REQUIREMENT - Transcribe every line exactly and omit anything that is a picture.

— START —

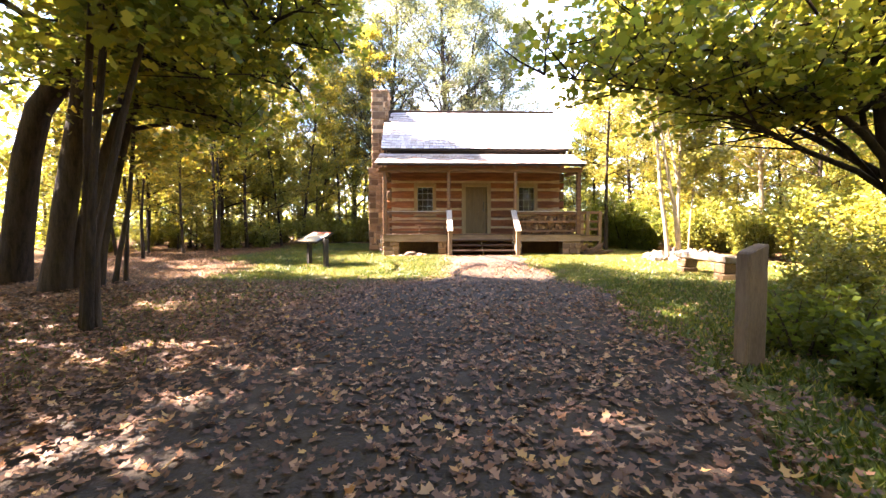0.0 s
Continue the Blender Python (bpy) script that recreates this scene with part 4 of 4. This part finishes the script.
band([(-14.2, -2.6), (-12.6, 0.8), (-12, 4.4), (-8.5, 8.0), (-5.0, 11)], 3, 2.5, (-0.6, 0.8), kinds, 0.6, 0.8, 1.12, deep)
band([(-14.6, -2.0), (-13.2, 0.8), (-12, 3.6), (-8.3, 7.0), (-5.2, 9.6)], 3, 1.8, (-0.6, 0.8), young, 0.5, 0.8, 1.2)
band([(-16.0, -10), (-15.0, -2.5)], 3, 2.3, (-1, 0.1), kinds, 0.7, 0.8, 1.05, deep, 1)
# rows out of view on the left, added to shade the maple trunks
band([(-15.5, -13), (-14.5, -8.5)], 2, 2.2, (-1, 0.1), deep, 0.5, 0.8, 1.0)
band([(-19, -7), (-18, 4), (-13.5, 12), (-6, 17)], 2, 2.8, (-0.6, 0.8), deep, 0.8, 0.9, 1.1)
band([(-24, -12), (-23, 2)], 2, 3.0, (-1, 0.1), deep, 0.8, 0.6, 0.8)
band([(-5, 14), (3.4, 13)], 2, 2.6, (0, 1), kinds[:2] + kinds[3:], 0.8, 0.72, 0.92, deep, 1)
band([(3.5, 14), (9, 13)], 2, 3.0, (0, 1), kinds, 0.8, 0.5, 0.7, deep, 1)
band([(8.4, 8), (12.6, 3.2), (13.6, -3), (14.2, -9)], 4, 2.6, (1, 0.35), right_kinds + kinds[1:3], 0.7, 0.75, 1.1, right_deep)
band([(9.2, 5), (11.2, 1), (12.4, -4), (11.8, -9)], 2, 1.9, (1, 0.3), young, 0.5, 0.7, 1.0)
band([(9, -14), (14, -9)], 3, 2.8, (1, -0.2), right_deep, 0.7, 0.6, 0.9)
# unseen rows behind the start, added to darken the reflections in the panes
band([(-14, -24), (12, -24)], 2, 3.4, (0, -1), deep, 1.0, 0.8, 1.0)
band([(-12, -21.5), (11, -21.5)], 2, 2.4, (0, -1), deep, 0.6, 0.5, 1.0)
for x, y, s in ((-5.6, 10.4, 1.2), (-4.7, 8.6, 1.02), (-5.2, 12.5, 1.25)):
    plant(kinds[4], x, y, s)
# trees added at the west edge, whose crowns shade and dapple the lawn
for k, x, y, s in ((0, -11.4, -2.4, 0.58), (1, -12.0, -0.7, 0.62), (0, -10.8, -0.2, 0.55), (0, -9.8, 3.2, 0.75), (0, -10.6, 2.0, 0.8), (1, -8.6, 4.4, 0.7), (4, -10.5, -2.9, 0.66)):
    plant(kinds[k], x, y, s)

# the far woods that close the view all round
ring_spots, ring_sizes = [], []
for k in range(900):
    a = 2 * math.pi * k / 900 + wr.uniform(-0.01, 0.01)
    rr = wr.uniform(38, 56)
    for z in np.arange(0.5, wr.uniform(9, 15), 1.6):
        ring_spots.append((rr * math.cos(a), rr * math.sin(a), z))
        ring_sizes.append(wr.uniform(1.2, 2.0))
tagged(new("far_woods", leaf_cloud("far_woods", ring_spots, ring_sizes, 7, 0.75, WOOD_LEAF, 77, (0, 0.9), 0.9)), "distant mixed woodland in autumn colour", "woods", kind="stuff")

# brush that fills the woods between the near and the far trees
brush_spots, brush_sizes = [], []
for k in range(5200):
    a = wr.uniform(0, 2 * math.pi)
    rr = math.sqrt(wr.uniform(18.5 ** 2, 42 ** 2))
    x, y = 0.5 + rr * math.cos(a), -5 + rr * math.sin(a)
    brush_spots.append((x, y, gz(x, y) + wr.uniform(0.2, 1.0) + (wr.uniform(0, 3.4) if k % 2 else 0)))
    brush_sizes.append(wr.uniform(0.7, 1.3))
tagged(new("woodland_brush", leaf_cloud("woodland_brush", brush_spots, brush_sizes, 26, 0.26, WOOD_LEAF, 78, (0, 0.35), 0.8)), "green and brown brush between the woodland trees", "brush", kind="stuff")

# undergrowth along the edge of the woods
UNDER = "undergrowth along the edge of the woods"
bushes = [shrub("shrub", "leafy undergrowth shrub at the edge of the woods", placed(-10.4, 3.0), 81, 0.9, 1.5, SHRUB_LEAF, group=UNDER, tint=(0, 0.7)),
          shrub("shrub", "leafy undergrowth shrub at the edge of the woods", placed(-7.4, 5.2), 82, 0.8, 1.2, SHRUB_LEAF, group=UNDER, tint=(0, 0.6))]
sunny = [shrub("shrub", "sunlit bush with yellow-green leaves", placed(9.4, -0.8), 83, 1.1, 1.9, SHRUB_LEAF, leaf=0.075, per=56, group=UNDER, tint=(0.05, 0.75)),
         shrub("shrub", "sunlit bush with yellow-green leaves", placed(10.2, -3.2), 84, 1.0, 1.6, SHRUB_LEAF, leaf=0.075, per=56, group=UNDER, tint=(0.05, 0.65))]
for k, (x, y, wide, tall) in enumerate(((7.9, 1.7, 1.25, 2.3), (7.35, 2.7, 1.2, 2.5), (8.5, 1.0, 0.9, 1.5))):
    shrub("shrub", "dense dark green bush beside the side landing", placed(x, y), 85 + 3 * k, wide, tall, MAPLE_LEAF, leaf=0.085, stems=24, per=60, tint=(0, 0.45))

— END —

RESPONSE TO THE TASK -
0.0 s
Continue the Blender Python (bpy) script that recreates this scene with part 4 of 4. This part finishes the script.
band([(-14.2, -2.6), (-12.6, 0.8), (-12, 4.4), (-8.5, 8.0), (-5.0, 11)], 3, 2.5, (-0.6, 0.8), kinds, 0.6, 0.8, 1.12, deep)
band([(-14.6, -2.0), (-13.2, 0.8), (-12, 3.6), (-8.3, 7.0), (-5.2, 9.6)], 3, 1.8, (-0.6, 0.8), young, 0.5, 0.8, 1.2)
band([(-16.0, -10), (-15.0, -2.5)], 3, 2.3, (-1, 0.1), kinds, 0.7, 0.8, 1.05, deep, 1)
# rows out of view on the left, added to shade the maple trunks
band([(-15.5, -13), (-14.5, -8.5)], 2, 2.2, (-1, 0.1), deep, 0.5, 0.8, 1.0)
band([(-19, -7), (-18, 4), (-13.5, 12), (-6, 17)], 2, 2.8, (-0.6, 0.8), deep, 0.8, 0.9, 1.1)
band([(-24, -12), (-23, 2)], 2, 3.0, (-1, 0.1), deep, 0.8, 0.6, 0.8)
band([(-5, 14), (3.4, 13)], 2, 2.6, (0, 1), kinds[:2] + kinds[3:], 0.8, 0.72, 0.92, deep, 1)
band([(3.5, 14), (9, 13)], 2, 3.0, (0, 1), kinds, 0.8, 0.5, 0.7, deep, 1)
band([(8.4, 8), (12.6, 3.2), (13.6, -3), (14.2, -9)], 4, 2.6, (1, 0.35), right_kinds + kinds[1:3], 0.7, 0.75, 1.1, right_deep)
band([(9.2, 5), (11.2, 1), (12.4, -4), (11.8, -9)], 2, 1.9, (1, 0.3), young, 0.5, 0.7, 1.0)
band([(9, -14), (14, -9)], 3, 2.8, (1, -0.2), right_deep, 0.7, 0.6, 0.9)
# unseen rows behind the start, added to darken the reflections in the panes
band([(-14, -24), (12, -24)], 2, 3.4, (0, -1), deep, 1.0, 0.8, 1.0)
band([(-12, -21.5), (11, -21.5)], 2, 2.4, (0, -1), deep, 0.6, 0.5, 1.0)
for x, y, s in ((-5.6, 10.4, 1.2), (-4.7, 8.6, 1.02), (-5.2, 12.5, 1.25)):
    plant(kinds[4], x, y, s)
# trees added at the west edge, whose crowns shade and dapple the lawn
for k, x, y, s in ((0, -11.4, -2.4, 0.58), (1, -12.0, -0.7, 0.62), (0, -10.8, -0.2, 0.55), (0, -9.8, 3.2, 0.75), (0, -10.6, 2.0, 0.8), (1, -8.6, 4.4, 0.7), (4, -10.5, -2.9, 0.66)):
    plant(kinds[k], x, y, s)

# the far woods that close the view all round
ring_spots, ring_sizes = [], []
for k in range(900):
    a = 2 * math.pi * k / 900 + wr.uniform(-0.01, 0.01)
    rr = wr.uniform(38, 56)
    for z in np.arange(0.5, wr.uniform(9, 15), 1.6):
        ring_spots.append((rr * math.cos(a), rr * math.sin(a), z))
        ring_sizes.append(wr.uniform(1.2, 2.0))
tagged(new("far_woods", leaf_cloud("far_woods", ring_spots, ring_sizes, 7, 0.75, WOOD_LEAF, 77, (0, 0.9), 0.9)), "distant mixed woodland in autumn colour", "woods", kind="stuff")

# brush that fills the woods between the near and the far trees
brush_spots, brush_sizes = [], []
for k in range(5200):
    a = wr.uniform(0, 2 * math.pi)
    rr = math.sqrt(wr.uniform(18.5 ** 2, 42 ** 2))
    x, y = 0.5 + rr * math.cos(a), -5 + rr * math.sin(a)
    brush_spots.append((x, y, gz(x, y) + wr.uniform(0.2, 1.0) + (wr.uniform(0, 3.4) if k % 2 else 0)))
    brush_sizes.append(wr.uniform(0.7, 1.3))
tagged(new("woodland_brush", leaf_cloud("woodland_brush", brush_spots, brush_sizes, 26, 0.26, WOOD_LEAF, 78, (0, 0.35), 0.8)), "green and brown brush between the woodland trees", "brush", kind="stuff")

# undergrowth along the edge of the woods
UNDER = "undergrowth along the edge of the woods"
bushes = [shrub("shrub", "leafy undergrowth shrub at the edge of the woods", placed(-10.4, 3.0), 81, 0.9, 1.5, SHRUB_LEAF, group=UNDER, tint=(0, 0.7)),
          shrub("shrub", "leafy undergrowth shrub at the edge of the woods", placed(-7.4, 5.2), 82, 0.8, 1.2, SHRUB_LEAF, group=UNDER, tint=(0, 0.6))]
sunny = [shrub("shrub", "sunlit bush with yellow-green leaves", placed(9.4, -0.8), 83, 1.1, 1.9, SHRUB_LEAF, leaf=0.075, per=56, group=UNDER, tint=(0.05, 0.75)),
         shrub("shrub", "sunlit bush with yellow-green leaves", placed(10.2, -3.2), 84, 1.0, 1.6, SHRUB_LEAF, leaf=0.075, per=56, group=UNDER, tint=(0.05, 0.65))]
for k, (x, y, wide, tall) in enumerate(((7.9, 1.7, 1.25, 2.3), (7.35, 2.7, 1.2, 2.5), (8.5, 1.0, 0.9, 1.5))):
    shrub("shrub", "dense dark green bush beside the side landing", placed(x, y), 85 + 3 * k, wide, tall, MAPLE_LEAF, leaf=0.085, stems=24, per=60, tint=(0, 0.45))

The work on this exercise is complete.